Hebron Academy could have another alumnus to cheer for on autumn Sunday afternoons if Jose Gumbs’ dream continues to become reality.
Gumbs, a 2007 Hebron graduate, was signed by the New Orleans Saints as an undrafted free agent on Sunday, shortly after the completion the NFL draft.
The 24-year-old native of Queens, NY was a hard-hitting safety for Monmouth University, a Football Championship Subdivision school located in New Jersey which frequently plays the University of Maine.
Gumbs will be the first Hebron alum in an NFL training camp since Sean Morey, a 1995 Hebron graduate who was drafted by the Patriots in the seventh round of the 1999 draft. Morey played 10 years in the NFL for the Patriots, Eagles, Steelers and Cardinals as a special teams player and retired in 2010.
“It’s exciting to see a person who works hard be successful,” Hebron football coach John “Moose” Curtis said. “He’s had a dream and that dream has taken him right to New Orleans.”
Gumbs followed his older brother, Greg, to Hebron from Queens, New York via the “Run to Daylight program, which places inner-city youth into boarding and other private schools.
Greg also played at Hebron and was a linebacker at Bates 2006-08.
In three years at Hebron, Jose starred as a tailback and free safety, earning All-New England and All Evergreen League honors.
While athletically gifted, Gumbs was a “real student of the game,” according to Curtis.
“He’s a very determined athlete,” Curtis said. “He worked very hard to make himself as good an athlete as he could. I saw a lot of him in the weight room. I know a lot of the times I went to his dorm he was up in his room watching game film.”
He was being recruited by a number of Division I and I-AA schools, but when he injured his knee and missed more than half of his senior season, he didn’t get any scholarship offers.
He ended up at Monmouth on the recommendation of his Pop Warner coach, Geoff Bigley, who attended Hebron and helped place Gumbs there through “Run to Daylight.”

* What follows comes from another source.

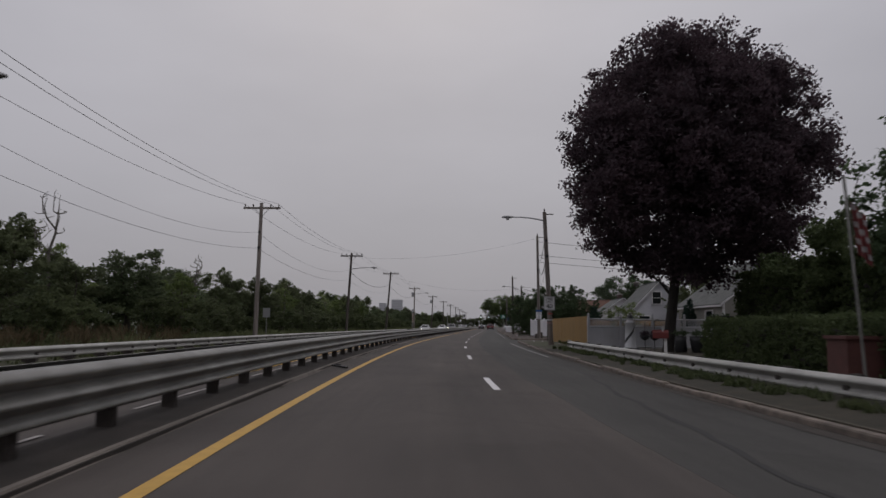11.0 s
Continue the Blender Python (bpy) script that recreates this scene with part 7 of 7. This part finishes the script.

Gumbs walked on at Monmouth and ultimately earned a full scholarship with his dominating play at safety. He led the team in tackles all four years and was the Northeast Conference’s Defensive Player of the Year as a sophomore. He capped his career by being named Third Team All-American after finishing his senior year with 75 total tackles, two interceptions, nine passes defended, three blocked kicks and a conference-leading four fumbles forced.
The 5-foot-10, 210-pound Gumbs worked out for a number of NFL teams prior to the draft, including the Saints, Falcons, Jets and Chiefs, running a 4.44 40-yard dash. Teams expressed interest in drafting him, and the Chiefs even called him during Round 5 to say they planned to select him. But the phone didn’t ring again until after the draft was over.
“We all thought that he was going to get drafted and when he didn’t it was like Déjà Vu,” Bigley said in an email to the Sun Journal. “However, he had a number of teams offer him a FA contract after the draft and he chose the Saints.”
Bigley said NFL Films is following Gumbs for a show called “Hey Rookie, Welcome to the NFL,” which will air on NFL Network in the fall. The show chronicles the journey of several rookies from draft day to training camp and beyond.
Gumbs could not be reached for comment Monday.